■ **Set problem**: Locate the string "with" in the listing below. Copy every line where it is found.

■ **Data section**:
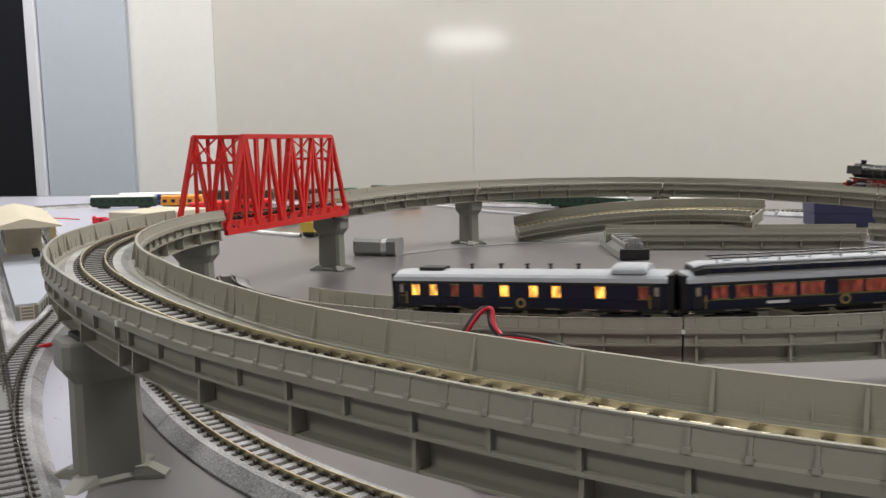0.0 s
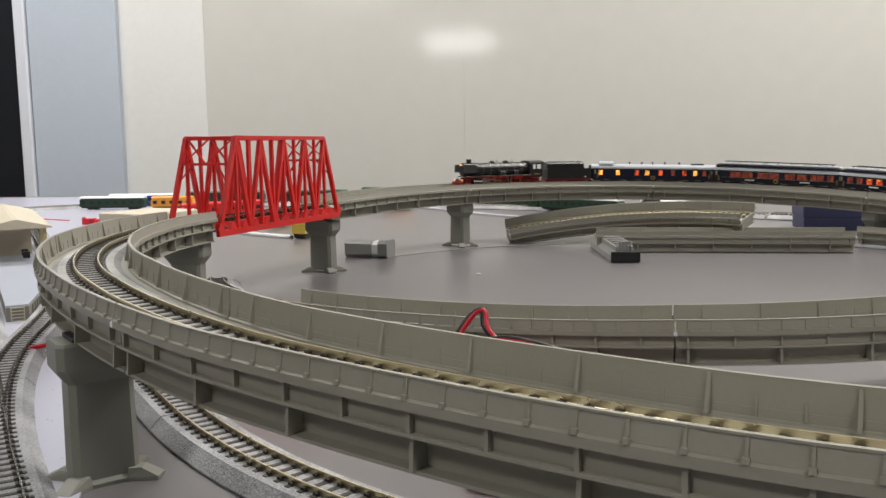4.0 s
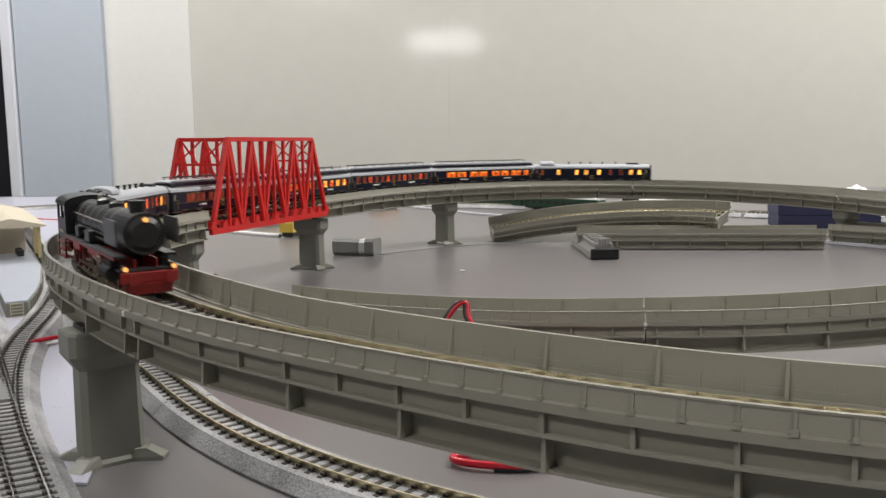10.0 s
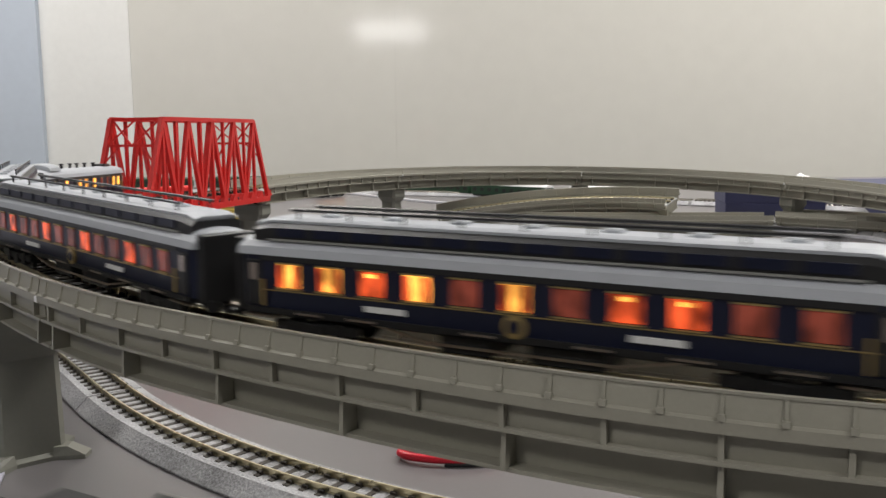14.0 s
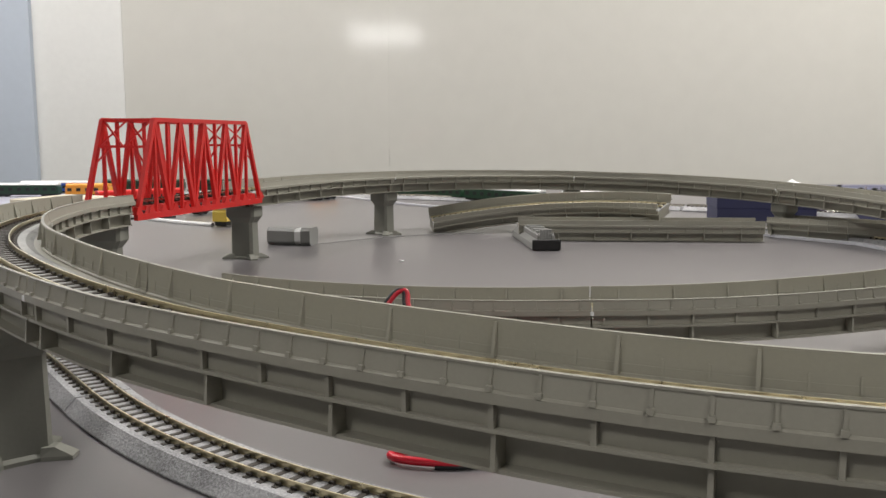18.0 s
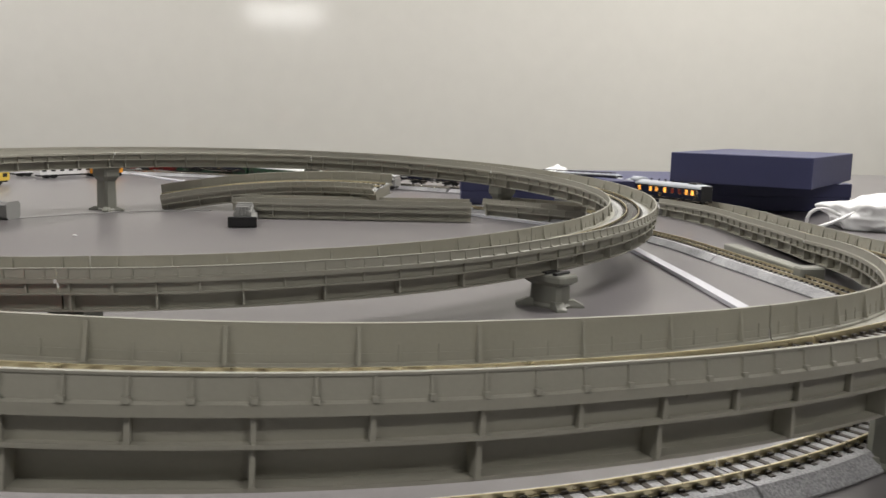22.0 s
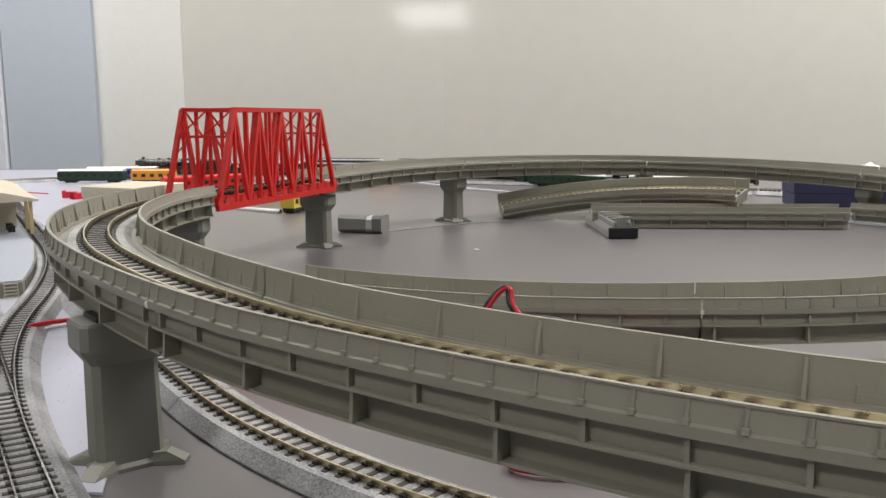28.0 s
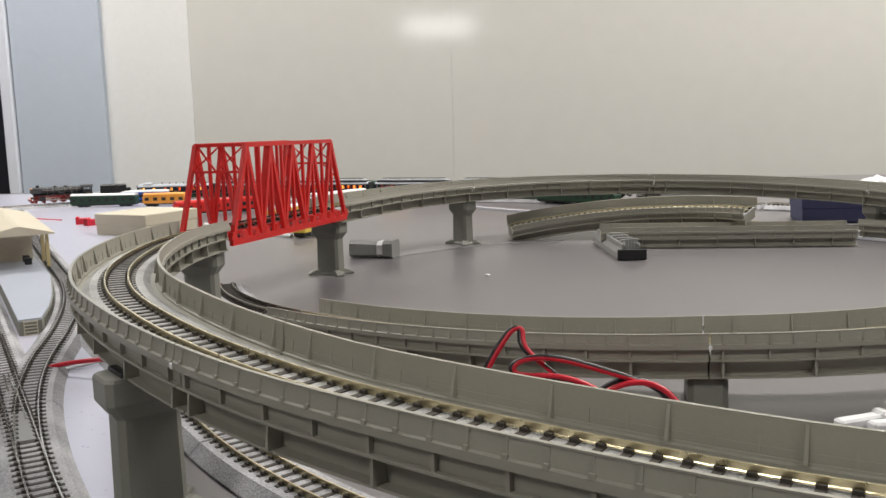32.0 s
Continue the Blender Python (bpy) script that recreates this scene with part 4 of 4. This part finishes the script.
def locomotive():
    """A black steam engine with red frames; it looks along +x."""
    c = thing("steam_locomotive", "black steam locomotive with red wheels and lit headlamps", "model locomotive")
    F0 = .050     # front of the buffer beam
    bm = bmesh.new()
    tube(bm, (-.028, 0, .0190), (.045, 0, .0190), .0062, 28)
    part("boiler", bm, M_LOCO, c, smooth=False)
    bm = bmesh.new()
    tube(bm, (.030, 0, .0190), (.0460, 0, .0190), .0066, 28)
    part("smokebox", bm, M_LOCO, c, "matt black smokebox")
    bm = bmesh.new()
    tube(bm, (.0460, 0, .0190), (.0472, 0, .0190), .0056, 24, .0040)
    tube(bm, (.0470, 0, .0190), (.0478, 0, .0190), .0012, 12)
    part("smokebox_door", bm, M_LOCO, c)
    for x in (-.020, -.011, -.002, .007, .016, .025):
        bm = bmesh.new()
        tube(bm, (x - .0003, 0, .0190), (x + .0003, 0, .0190), .00635, 28)
        part("boiler_band", bm, M_LGREY, c, "thin grey boiler band")
    bm = bmesh.new()
    tube(bm, (.0385, 0, .0245), (.0385, 0, .0288), .0024, 16)
    tube(bm, (.0385, 0, .0284), (.0385, 0, .0290), .0027, 16)
    part("chimney", bm, M_BLACK, c)
    for x, r in ((.012, .0026), (-.004, .0030)):
        bm = bmesh.new()
        tube(bm, (x, 0, .0240), (x, 0, .0264), r, 16)
        tube(bm, (x, 0, .0264), (x, 0, .0272), r, 16, r * .5)
        part("dome", bm, M_LOCO, c)
    for x in (.006, -.012):
        bm = bmesh.new()
        tube(bm, (x, 0, .0250), (x, 0, .0278), .0008, 8)
        part("valve", bm, M_STEEL, c)
    for side in (-1, 1):
        # smoke deflector, running board, pipes
        bm = bmesh.new()
        prism(bm, [(.0345, .0160), (.0490, .0160), (.0494, .0170), (.0490, .0238), (.0352, .0238), (.0345, .0230)], side * .0094 - .0003, side * .0094 + .0003)
        part("smoke_deflector", bm, M_DEFLECTOR, c, "dark grey smoke deflector")
        bm = bmesh.new()
        box(bm, -.029, .046, min(side * .0060, side * .0098), max(side * .0060, side * .0098), .0118, .0126, .0001)
        part("running_board", bm, M_BLACK, c)
        bm = bmesh.new()
        box(bm, -.029, .046, min(side * .0095, side * .0099), max(side * .0095, side * .0099), .0114, .0120)
        part("running_board_edge", bm, M_LOCORED, c, "red edge of the running board")
        for z in (.0150, .0168, .0208):
            bm = bmesh.new()
            tube(bm, (-.026, side * .0066, z), (.032, side * .0066, z), .0003, 6)
            part("pipe", bm, M_STEEL if z > .02 else M_BLACK, c)
        for x, z, w in ((.004, .0148, .008), (-.012, .0150, .006)):
            bm = bmesh.new()
            box(bm, x - w / 2, x + w / 2, side * .0075 - .0012, side * .0075 + .0012, z - .0020, z + .0020, .0004)
            part("pump", bm, M_BLACK, c)
        # cylinder and rods
        bm = bmesh.new()
        tube(bm, (.0285, side * .0084, .0062), (.0385, side * .0084, .0062), .0024, 16)
        tube(bm, (.0290, side * .0080, .0098), (.0380, side * .0080, .0098), .0014, 12)
        box(bm, .0285, .0385, side * .0078 - .0014, side * .0078 + .0014, .0060, .0100, .0004)
        part("cylinder", bm, M_BLACK, c)
        bm = bmesh.new()
        bar(bm, (-.0120, side * .0082, .0046), (.0160, side * .0082, .0046), .0004, .0010)
        part("coupling_rod", bm, M_STEEL, c)
        bm = bmesh.new()
        bar(bm, (.0020, side * .0088, .0048), (.0270, side * .0088, .0062), .0004, .0010)
        part("main_rod", bm, M_STEEL, c)
        bm = bmesh.new()
        bar(bm, (.0140, side * .0090, .0092), (.0280, side * .0090, .0076), .0004, .0008)
        bar(bm, (.0140, side * .0090, .0092), (.0140, side * .0090, .0050), .0004, .0009)
        bar(bm, (.0220, side * .0090, .0098), (.0220, side * .0090, .0060), .0004, .0008)
        bar(bm, (.0190, side * .0088, .0080), (.0290, side * .0088, .0080), .0006, .0012)
        part("valve_gear", bm, M_STEEL, c)
        for x0, x1, z0_, z1_ in ((.0030, .0225, .0092, .0106), (.0150, .0270, .0080, .0094), (-.0200, -.0080, .0084, .0110)):
            bm = bmesh.new()
            prism(bm, [(x0, z0_), (x1, z0_), (x1 - .0012, z1_), (x0 + .0012, z1_)], side * .0082 - .0005, side * .0082 + .0005)
            part("frame_bracket", bm, M_BRACKET, c, "bright red frame bracket")
        bm = bmesh.new()
        for xa, za, xb, zb in ((.0235, .0104, .0275, .0104), (.0235, .0104, .0235, .0040), (.0275, .0104, .0275, .0044), (.0235, .0070, .0290, .0070), (.0160, .0046, .0235, .0046), (.0060, .0072, .0160, .0080)):
            bar(bm, (xa, side * .0096, za), (xb, side * .0096, zb), .0004, .0009)
        part("crosshead_guide", bm, M_STEEL, c, "bright steel crosshead guide")
        for x in (-.0190, -.0060, .0085, .0210):
            bm = bmesh.new()
            tube(bm, (x, side * .0064, .0124), (x + .0015, side * .0080, .0030), .00022, 5)
            part("sand_pipe", bm, M_BLACK, c)
        # main frame and wheels
        bm = bmesh.new()
        box(bm, -.043, .046, min(side * .0030, side * .0036), max(side * .0030, side * .0036), .0042, .0112)
        part("frame_plate", bm, M_LOCORED, c, "red frame plate")
        for x, r in ((-.0125, .0062), (.0015, .0062), (.0155, .0062), (.0305, .0031), (.0430, .0031), (-.0285, .0038)):
            bm = bmesh.new()
            y = side * .0048
            tube(bm, (x, y - .0008, r), (x, y + .0008, r), r, 24)
            part("wheel", bm, M_LOCORED, c, "red wheel")
            bm = bmesh.new()
            for k in range(12 if r > .005 else 8):
                a = 2 * math.pi * k / (12 if r > .005 else 8)
                bar(bm, (x, y + side * .0010, r), (x + .85 * r * math.cos(a), y + side * .0010, r + .85 * r * math.sin(a)), .0004, .0005)
            tube(bm, (x, y, r), (x, y + side * .0016, r), r * .22, 10)
            part("spokes", bm, M_LOCORED, c)
            bm = bmesh.new()
            ring = [[(x + q * math.cos(a), y + d, r + q * math.sin(a)) for q, d in ((r * .86, side * .0007), (r * 1.0, side * .0007), (r * 1.0, side * .0012), (r * .86, side * .0012))] for a in [2 * math.pi * i / 24 for i in range(25)]]
            loft(bm, ring, caps=False)
            part("tyre", bm, M_STEEL, c)
        for y, z, r in ((side * .0074, .0090, .0007),):
            bm = bmesh.new()
            tube(bm, (F0 - .0022, y, z), (F0 + .0008, y, z), r, 12)
            part("headlamp", bm, M_LAMP, c, "lit headlamp")
            bm = bmesh.new()
            tube(bm, (F0 - .0040, y, z), (F0 - .0002, y, z), r * 1.35, 12)
            part("lamp_housing", bm, M_BLACK, c)
        bm = bmesh.new()
        tube(bm, (F0, side * .0055, .0060), (F0 + .0030, side * .0055, .0060), .0006, 8)
        tube(bm, (F0 + .0030, side * .0055, .0060), (F0 + .0037, side * .0055, .0060), .0017, 14)
        part("buffer", bm, M_LOCORED, c)
        # cab side
        bm = bmesh.new()
        box(bm, -.0435, -.0285, side * .0090 - .0003, side * .0090 + .0003, .0100, .0182, .0001)
        box(bm, -.0435, -.0415, side * .0090 - .0003, side * .0090 + .0003, .0180, .0236)
        box(bm, -.0365, -.0350, side * .0090 - .0003, side * .0090 + .0003, .0180, .0236)
        box(bm, -.0305, -.0285, side * .0090 - .0003, side * .0090 + .0003, .0180, .0236)
        box(bm, -.0435, -.0285, side * .0090 - .0003, side * .0090 + .0003, .0228, .0238)
        part("cab_side", bm, M_BLACK, c)
        for zz in (.0030, .0058, .0086):
            bm = bmesh.new()
            box(bm, -.043, -.030, min(side * .0070, side * .0098), max(side * .0070, side * .0098), zz, zz + .0005)
            part("cab_step", bm, M_LOCORED, c)
        for x in (-.0425, -.0300):
            bm = bmesh.new()
            bar(bm, (x, side * .0094, .0030), (x, side * .0094, .0108), .0005, .0005)
            part("step_hanger", bm, M_LOCORED, c)
        bm = bmesh.new()
        box(bm, -.040, -.033, side * .0094 - .0001, side * .0094 + .0001, .0126, .0134)
        part("number_board", bm, M_GOLD, c, "small brass board")
    bm = bmesh.new()
    box(bm, -.0290, -.0282, -.0088, .0088, .0110, .0236)
    part("cab_front", bm, M_BLACK, c)
    bm = bmesh.new()
    rings = [[(x, y, z) for y, z in arch(.0096, .0232, .0036)] for x in (-.0455, -.0275)]
    loft(bm, rings)
    part("cab_roof", bm, M_LOCO, c)
    bm = bmesh.new()
    box(bm, -.0440, .0300, -.0030, .0030, .0040, .0125)
    part("chassis", bm, M_BLACK, c)
    bm = bmesh.new()
    box(bm, F0 - .0015, F0, -.0088, .0088, .0044, .0078, .0003)
    part("buffer_beam", bm, M_LOCORED, c, "red buffer beam")
    bm = bmesh.new()
    prism(bm, [(F0 - .004, .0008), (F0 - .0005, .0008), (F0 + .0010, .0044), (F0 - .004, .0044)], -.0068, .0068)
    part("front_skirt", bm, M_LOCORED, c)
    bm = bmesh.new()
    box(bm, .0440, F0 - .001, -.0090, .0090, .0078, .0086, .0002)
    part("front_platform", bm, M_BLACK, c)
    bm = bmesh.new()
    tube(bm, (.0466, 0, .0236), (.0486, 0, .0236), .0007, 12)
    part("headlamp", bm, M_LAMP, c, "lit headlamp")
    return c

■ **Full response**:
Continue the Blender Python (bpy) script that recreates this scene with part 4 of 4. This part finishes the script.
    """A black steam engine with red frames; it looks along +x."""
    c = thing("steam_locomotive", "black steam locomotive with red wheels and lit headlamps", "model locomotive")